§ WORK TO DO:
Look through the data below and return each line where "scene" appears.

§ Stored dataset items:
________________________________________

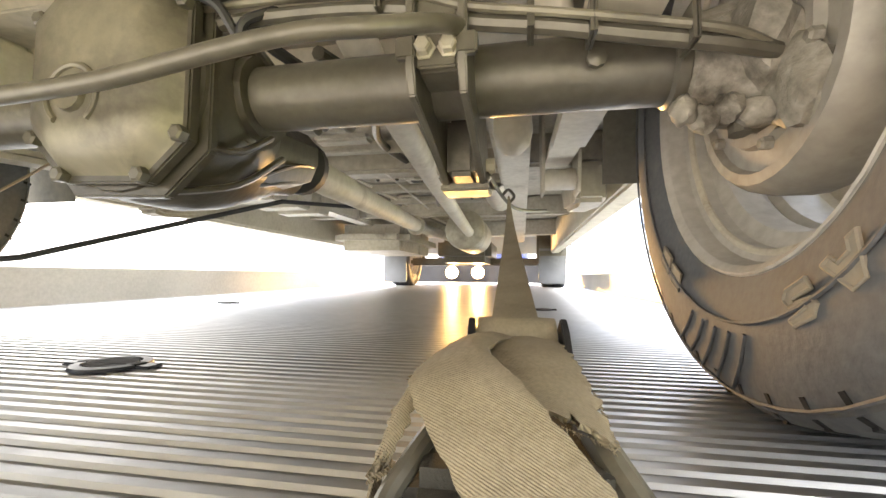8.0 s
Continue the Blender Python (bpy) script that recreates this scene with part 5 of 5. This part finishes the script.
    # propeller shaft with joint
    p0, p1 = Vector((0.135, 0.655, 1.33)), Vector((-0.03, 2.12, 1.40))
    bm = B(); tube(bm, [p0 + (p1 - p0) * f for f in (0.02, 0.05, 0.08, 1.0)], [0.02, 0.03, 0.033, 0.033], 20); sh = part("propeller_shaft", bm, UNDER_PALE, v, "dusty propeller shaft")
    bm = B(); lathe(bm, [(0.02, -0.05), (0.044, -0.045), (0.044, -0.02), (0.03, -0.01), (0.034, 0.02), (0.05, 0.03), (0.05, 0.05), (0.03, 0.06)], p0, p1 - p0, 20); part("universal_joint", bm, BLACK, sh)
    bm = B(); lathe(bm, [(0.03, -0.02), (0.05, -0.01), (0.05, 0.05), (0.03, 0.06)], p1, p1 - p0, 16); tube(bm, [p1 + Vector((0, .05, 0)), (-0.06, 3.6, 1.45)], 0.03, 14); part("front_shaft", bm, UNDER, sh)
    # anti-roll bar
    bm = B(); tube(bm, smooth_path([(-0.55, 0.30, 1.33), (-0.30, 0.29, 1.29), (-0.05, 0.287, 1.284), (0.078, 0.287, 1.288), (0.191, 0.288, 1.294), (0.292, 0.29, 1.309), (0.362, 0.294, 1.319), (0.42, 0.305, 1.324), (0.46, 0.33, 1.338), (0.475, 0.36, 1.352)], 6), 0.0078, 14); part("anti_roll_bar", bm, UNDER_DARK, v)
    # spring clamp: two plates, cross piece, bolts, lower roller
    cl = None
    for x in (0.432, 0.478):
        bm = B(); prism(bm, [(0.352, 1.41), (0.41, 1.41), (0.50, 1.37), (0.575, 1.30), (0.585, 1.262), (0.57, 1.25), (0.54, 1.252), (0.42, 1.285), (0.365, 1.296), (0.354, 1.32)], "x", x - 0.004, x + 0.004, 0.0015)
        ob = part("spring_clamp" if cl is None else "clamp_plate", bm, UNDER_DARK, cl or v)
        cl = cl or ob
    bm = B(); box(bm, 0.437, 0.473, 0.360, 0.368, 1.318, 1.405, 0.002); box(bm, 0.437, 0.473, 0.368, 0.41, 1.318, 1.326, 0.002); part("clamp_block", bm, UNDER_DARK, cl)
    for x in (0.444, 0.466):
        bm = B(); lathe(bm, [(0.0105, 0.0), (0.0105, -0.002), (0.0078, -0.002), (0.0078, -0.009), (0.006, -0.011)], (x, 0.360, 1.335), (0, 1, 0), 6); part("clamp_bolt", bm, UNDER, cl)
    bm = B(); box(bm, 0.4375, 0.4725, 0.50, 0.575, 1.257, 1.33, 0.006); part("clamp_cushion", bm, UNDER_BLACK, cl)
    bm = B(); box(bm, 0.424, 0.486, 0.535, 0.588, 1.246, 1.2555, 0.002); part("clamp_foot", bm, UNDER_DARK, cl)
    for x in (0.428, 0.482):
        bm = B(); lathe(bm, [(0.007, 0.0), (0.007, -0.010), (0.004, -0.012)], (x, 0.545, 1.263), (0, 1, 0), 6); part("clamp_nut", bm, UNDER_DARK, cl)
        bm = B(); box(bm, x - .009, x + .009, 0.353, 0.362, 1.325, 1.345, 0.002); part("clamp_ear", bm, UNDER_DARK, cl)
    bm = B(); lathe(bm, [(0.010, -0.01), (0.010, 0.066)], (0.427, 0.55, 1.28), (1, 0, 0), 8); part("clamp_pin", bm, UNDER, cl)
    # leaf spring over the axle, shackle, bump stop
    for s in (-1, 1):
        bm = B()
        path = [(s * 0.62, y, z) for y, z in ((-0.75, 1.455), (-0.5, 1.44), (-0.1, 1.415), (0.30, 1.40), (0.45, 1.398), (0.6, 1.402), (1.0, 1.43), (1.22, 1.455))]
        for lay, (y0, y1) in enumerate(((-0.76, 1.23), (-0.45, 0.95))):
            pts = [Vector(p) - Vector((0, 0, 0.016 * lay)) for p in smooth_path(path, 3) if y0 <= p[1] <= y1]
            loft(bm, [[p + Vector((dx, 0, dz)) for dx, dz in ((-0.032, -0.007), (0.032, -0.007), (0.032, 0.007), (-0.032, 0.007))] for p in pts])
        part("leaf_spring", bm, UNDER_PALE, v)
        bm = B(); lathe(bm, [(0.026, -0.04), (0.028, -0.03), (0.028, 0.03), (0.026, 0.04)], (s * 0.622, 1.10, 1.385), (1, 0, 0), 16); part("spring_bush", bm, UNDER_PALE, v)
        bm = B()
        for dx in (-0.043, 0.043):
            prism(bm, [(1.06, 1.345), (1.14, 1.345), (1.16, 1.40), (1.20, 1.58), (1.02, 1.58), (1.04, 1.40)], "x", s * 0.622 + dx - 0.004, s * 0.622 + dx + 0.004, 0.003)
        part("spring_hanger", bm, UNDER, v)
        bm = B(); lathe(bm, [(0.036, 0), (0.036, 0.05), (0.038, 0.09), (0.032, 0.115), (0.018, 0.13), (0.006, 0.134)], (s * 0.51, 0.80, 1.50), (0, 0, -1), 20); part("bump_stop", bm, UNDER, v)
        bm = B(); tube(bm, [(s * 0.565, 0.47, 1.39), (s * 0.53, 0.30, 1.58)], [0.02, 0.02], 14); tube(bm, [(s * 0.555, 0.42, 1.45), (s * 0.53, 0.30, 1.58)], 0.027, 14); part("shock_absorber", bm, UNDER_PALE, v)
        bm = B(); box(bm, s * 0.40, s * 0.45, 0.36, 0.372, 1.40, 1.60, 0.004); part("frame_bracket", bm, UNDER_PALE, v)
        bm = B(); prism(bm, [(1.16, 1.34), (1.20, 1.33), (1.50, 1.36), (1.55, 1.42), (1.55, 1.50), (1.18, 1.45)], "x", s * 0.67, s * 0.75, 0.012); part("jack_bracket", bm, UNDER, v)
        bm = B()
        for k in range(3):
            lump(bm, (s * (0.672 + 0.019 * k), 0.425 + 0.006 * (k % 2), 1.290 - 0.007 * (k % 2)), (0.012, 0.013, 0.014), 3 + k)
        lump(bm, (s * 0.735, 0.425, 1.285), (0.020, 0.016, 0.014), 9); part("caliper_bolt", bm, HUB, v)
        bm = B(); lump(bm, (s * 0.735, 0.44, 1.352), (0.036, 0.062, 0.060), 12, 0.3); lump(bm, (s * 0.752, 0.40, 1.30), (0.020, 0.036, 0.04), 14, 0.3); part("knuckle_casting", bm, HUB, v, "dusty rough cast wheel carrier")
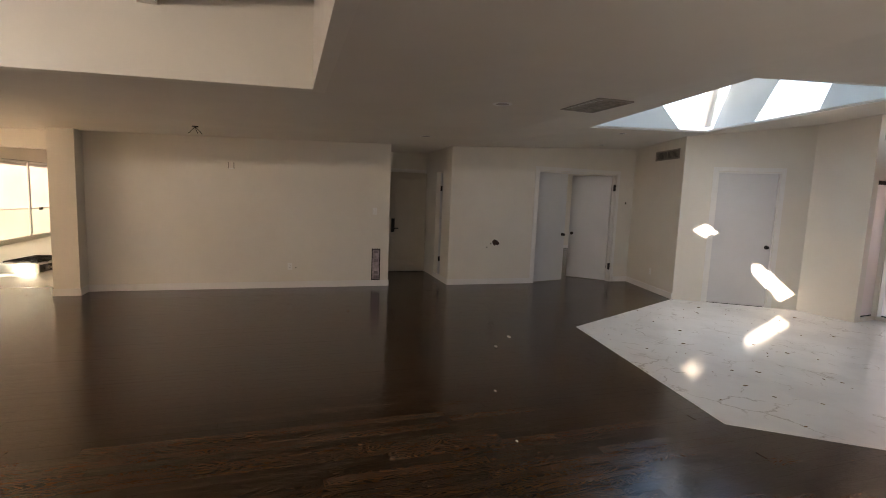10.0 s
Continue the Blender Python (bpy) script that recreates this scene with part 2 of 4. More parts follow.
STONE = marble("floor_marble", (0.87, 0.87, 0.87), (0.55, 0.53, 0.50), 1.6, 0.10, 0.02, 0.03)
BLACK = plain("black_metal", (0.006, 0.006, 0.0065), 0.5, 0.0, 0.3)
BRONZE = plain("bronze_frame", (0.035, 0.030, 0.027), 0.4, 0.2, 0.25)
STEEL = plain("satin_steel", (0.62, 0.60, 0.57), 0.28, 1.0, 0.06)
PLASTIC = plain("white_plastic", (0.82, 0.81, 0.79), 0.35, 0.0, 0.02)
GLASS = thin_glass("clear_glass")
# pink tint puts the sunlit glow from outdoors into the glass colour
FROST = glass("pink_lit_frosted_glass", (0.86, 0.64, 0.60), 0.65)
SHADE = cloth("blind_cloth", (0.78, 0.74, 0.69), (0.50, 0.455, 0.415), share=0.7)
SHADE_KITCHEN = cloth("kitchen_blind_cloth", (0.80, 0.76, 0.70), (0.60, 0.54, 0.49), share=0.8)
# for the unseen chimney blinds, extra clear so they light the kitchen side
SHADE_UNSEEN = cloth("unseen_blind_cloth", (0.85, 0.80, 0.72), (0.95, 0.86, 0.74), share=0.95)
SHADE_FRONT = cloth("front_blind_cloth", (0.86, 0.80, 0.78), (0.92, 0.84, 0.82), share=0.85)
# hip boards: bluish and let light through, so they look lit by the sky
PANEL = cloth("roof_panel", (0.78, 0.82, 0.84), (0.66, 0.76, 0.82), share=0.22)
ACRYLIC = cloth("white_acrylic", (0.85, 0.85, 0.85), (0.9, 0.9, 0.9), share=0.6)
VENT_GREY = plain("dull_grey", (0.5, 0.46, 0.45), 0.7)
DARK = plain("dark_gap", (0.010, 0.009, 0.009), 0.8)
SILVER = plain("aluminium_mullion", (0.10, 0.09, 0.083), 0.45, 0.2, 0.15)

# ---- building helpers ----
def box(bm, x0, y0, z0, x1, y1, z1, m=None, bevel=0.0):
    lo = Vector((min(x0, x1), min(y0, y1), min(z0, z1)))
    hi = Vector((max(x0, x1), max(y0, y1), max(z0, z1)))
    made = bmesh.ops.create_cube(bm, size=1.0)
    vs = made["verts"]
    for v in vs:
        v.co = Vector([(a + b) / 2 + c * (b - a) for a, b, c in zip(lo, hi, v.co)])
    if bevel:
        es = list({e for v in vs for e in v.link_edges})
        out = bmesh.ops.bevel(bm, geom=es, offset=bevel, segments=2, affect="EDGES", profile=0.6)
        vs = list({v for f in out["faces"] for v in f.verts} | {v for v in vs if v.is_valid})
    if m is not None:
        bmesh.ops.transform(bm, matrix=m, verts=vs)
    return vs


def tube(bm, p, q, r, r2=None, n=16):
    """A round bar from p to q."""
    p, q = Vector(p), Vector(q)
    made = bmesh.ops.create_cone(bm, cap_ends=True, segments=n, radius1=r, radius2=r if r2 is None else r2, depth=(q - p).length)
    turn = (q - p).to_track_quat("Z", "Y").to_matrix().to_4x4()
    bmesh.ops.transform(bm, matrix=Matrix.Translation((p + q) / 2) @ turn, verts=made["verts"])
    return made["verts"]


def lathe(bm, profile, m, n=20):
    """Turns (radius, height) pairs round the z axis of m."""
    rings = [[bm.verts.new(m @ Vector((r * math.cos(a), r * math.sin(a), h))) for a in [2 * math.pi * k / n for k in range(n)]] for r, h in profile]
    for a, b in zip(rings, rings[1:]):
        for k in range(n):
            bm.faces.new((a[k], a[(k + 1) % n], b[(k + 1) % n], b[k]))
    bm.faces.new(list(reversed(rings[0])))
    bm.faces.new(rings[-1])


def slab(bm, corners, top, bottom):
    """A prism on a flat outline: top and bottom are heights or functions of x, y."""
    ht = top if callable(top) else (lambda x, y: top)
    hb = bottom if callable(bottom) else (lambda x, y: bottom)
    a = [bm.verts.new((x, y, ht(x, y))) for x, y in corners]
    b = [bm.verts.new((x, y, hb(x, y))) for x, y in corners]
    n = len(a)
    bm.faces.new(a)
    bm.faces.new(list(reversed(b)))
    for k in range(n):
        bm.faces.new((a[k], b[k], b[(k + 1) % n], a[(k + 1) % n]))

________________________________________

§ RESPONSE TO THIS TASK:
Continue the Blender Python (bpy) script that recreates this scene with part 5 of 5. This part finishes the script.
Continue the Blender Python (bpy) script that recreates this scene with part 2 of 4. More parts follow.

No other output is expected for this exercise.